__YOUR TASK__
From the very first line of the data to the line containing "y, k = y + step, k + 1", retype everything exactly, leaving the pictures behind.

__DATASET EXTRACT__
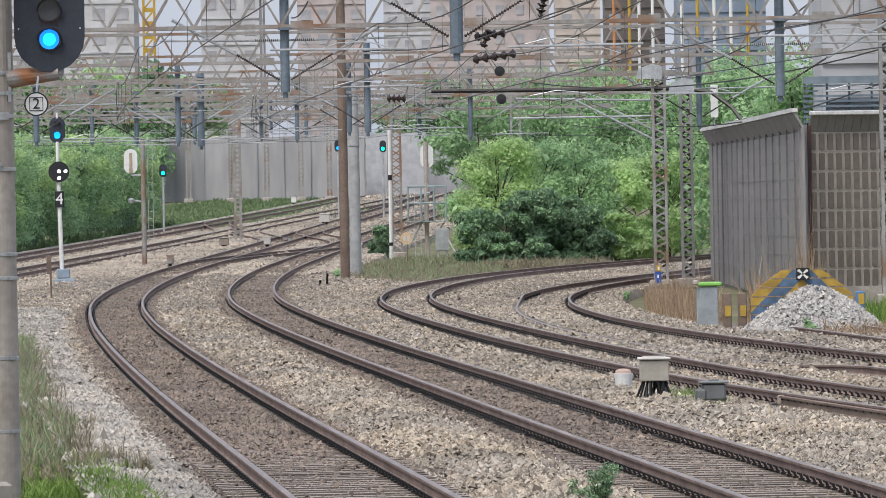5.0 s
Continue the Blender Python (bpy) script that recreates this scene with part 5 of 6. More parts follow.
DARK_UPRIGHT = plain("dark_upright", (0.20, 0.19, 0.19), 0.6, 0.2)
SIDE = Line(((222.5, 9.68), (240, 9.46), (260, 9.26), (280, 9.08), (300, 8.94), (330, 8.86)))
flank = thing("wall_flank", (0, 0, 0), "grey metal noise barrier with upright posts along the yard", "noise barrier", kind="structure")
y = 223.0
k = 0
while y < 286:
    step = 4.0
    xa, xb = SIDE(y), SIDE(y + step)
    turn = math.atan2(xb - xa, step)
    g = rise(y)
    part("bay", Form().box(((xa + xb) / 2, y + step / 2, g + 2.22), (0.10, step - 0.16, 4.84), turn=-turn), PANEL_GREY, flank)
    f = Form().box((xa - 0.05, y, g + 2.27), (0.10, 0.14, 4.94), turn=-turn)
    part("upright", f, PANEL_GREY if k == 0 else DARK_UPRIGHT, flank)
    f = Form()
    f.add([(xa, y + 0.05, g + 4.64), (xb, y + step - 0.05, g + 4.64), (xb - 0.30, y + step - 0.05, g + 5.16), (xa - 0.30, y + 0.05, g + 5.16),
           (xa + 0.06, y + 0.05, g + 4.64), (xb + 0.06, y + step - 0.05, g + 4.64), (xb - 0.24, y + step - 0.05, g + 5.22), (xa - 0.24, y + 0.05, g + 5.22)],
          [(0, 1, 2, 3), (7, 6, 5, 4), (0, 4, 5, 1), (3, 2, 6, 7), (0, 3, 7, 4), (1, 5, 6, 2)])
    f.box(((xa + xb) / 2 - 0.27, y + step / 2, g + 5.24), (0.18, step, 0.12), 1, turn=-turn)
    for z in (0.55, 1.1, 1.66, 2.21, 2.76, 3.32, 3.87, 4.42):
        f.box(((xa + xb) / 2 - 0.055, y + step / 2, g + z), (0.016, step - 0.2, 0.03), 2, turn=-turn)
    part("bent_top", f, [PANEL_GREY, CAP, FAINT_RIB], flank)
    y, k = y + step, k + 1

stop = thing("buffer_stop", (7.55, 176.8, -0.25), "timber buffer stop with yellow and blue diagonal stripes", "buffer stop")
for k in range(7):
    z0, z1 = 0.20 * k + 0.02, 0.20 * (k + 1) - 0.012
    w = (1.14, 1.14, 1.14, 1.14, 1.14, 0.95, 0.70)[k]
    w2 = (1.14, 1.14, 1.14, 1.14, 0.96, 0.72, 0.44)[k]
    f = Form().slab(((-w, z0), (w, z0), (w2, z1), (-w2, z1)), -0.13, 0.13)
    part("timber", f, STRIPED, stop, "striped timber beam")
for x in (-1.34, -1.68, 1.30):
    f = Form().box((x, -0.05, 0.42), (0.20, 0.2, 0.95), 0, bevel=0.02).box((x + 0.02, -0.16, 0.50 if x < 0 else 0.72), (0.13, 0.012, 0.24), 1)
    part("side_post", f, [BROWN_POLE if x < 0 else BLUE, YELLOW], stop, "yellow banded post")
f = Form().box((0.02, -0.22, 1.30), (0.30, 0.03, 0.27), 0)
for a in (45, 135, 225, 315):
    c, s = math.cos(radians(a)), math.sin(radians(a))
    f.slab([(0.02 + c * 0.02 - s * 0.015, 1.30 + s * 0.02 + c * 0.015), (0.02 + c * 0.15 - s * 0.035, 1.30 + s * 0.13 + c * 0.035), (0.02 + c * 0.15 + s * 0.035, 1.30 + s * 0.13 - c * 0.035), (0.02 + c * 0.02 + s * 0.015, 1.30 + s * 0.02 - c * 0.015)], -0.245, -0.238, 1)
part("cross_sign", f, [BLACK, WHITE], stop, "black square sign with a white cross")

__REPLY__
5.0 s
Continue the Blender Python (bpy) script that recreates this scene with part 5 of 6. More parts follow.
DARK_UPRIGHT = plain("dark_upright", (0.20, 0.19, 0.19), 0.6, 0.2)
SIDE = Line(((222.5, 9.68), (240, 9.46), (260, 9.26), (280, 9.08), (300, 8.94), (330, 8.86)))
flank = thing("wall_flank", (0, 0, 0), "grey metal noise barrier with upright posts along the yard", "noise barrier", kind="structure")
y = 223.0
k = 0
while y < 286:
    step = 4.0
    xa, xb = SIDE(y), SIDE(y + step)
    turn = math.atan2(xb - xa, step)
    g = rise(y)
    part("bay", Form().box(((xa + xb) / 2, y + step / 2, g + 2.22), (0.10, step - 0.16, 4.84), turn=-turn), PANEL_GREY, flank)
    f = Form().box((xa - 0.05, y, g + 2.27), (0.10, 0.14, 4.94), turn=-turn)
    part("upright", f, PANEL_GREY if k == 0 else DARK_UPRIGHT, flank)
    f = Form()
    f.add([(xa, y + 0.05, g + 4.64), (xb, y + step - 0.05, g + 4.64), (xb - 0.30, y + step - 0.05, g + 5.16), (xa - 0.30, y + 0.05, g + 5.16),
           (xa + 0.06, y + 0.05, g + 4.64), (xb + 0.06, y + step - 0.05, g + 4.64), (xb - 0.24, y + step - 0.05, g + 5.22), (xa - 0.24, y + 0.05, g + 5.22)],
          [(0, 1, 2, 3), (7, 6, 5, 4), (0, 4, 5, 1), (3, 2, 6, 7), (0, 3, 7, 4), (1, 5, 6, 2)])
    f.box(((xa + xb) / 2 - 0.27, y + step / 2, g + 5.24), (0.18, step, 0.12), 1, turn=-turn)
    for z in (0.55, 1.1, 1.66, 2.21, 2.76, 3.32, 3.87, 4.42):
        f.box(((xa + xb) / 2 - 0.055, y + step / 2, g + z), (0.016, step - 0.2, 0.03), 2, turn=-turn)
    part("bent_top", f, [PANEL_GREY, CAP, FAINT_RIB], flank)
    y, k = y + step, k + 1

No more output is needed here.